I finally reached the road (not an aid station, though), after 3 hours and 9 minutes. THREE HOURS and 9 minutes for 4-1/2 miles!!! Waiting up there was the guy who had been 10 minutes ahead of me at the last aid station… and he had been there about 10 minutes. So, I was not the only one to struggle up the hill. Jim joined us a few minutes later.
I asked if he would go on ahead and get a ride for us back. I had nothing left. Well, neither did Jim. We all lazed there (“lazed” in the sense that we had all been on our feet for 7+ hours), while Jim tried to radio up to the aid station. It was a bit frustrating because we could hear them talking about the sweep, but they could not hear us. Eventually, he got through, and about 20 minutes later, a truck came down the road and picked us up. Relief, at last!

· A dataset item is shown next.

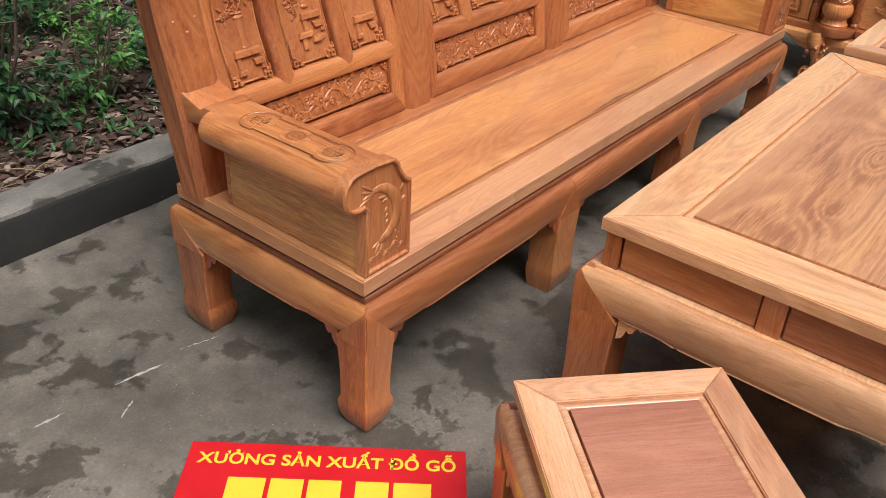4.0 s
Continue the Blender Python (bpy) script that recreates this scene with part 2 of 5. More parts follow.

When we got to the bottom, I hung out for a while with RD Jessica, Jim, and the finishers. Those who finished did struggle a bit, so I wasn’t the only one.
I appreciated that despite the fact that the race was cancelled and then reinstated, the race director still put together a good event (albeit scaled down). She has also told me she would give runners the benefit of the doubt if they were in good shape and could finish the race (a little) over the time limit. (She also likes a good beer, and that’s an excellent person in my book.)
I will have to give this event another try (maybe with a 5-hour headstart!) to see if I can get through this difficult course. Not having hot weather would help.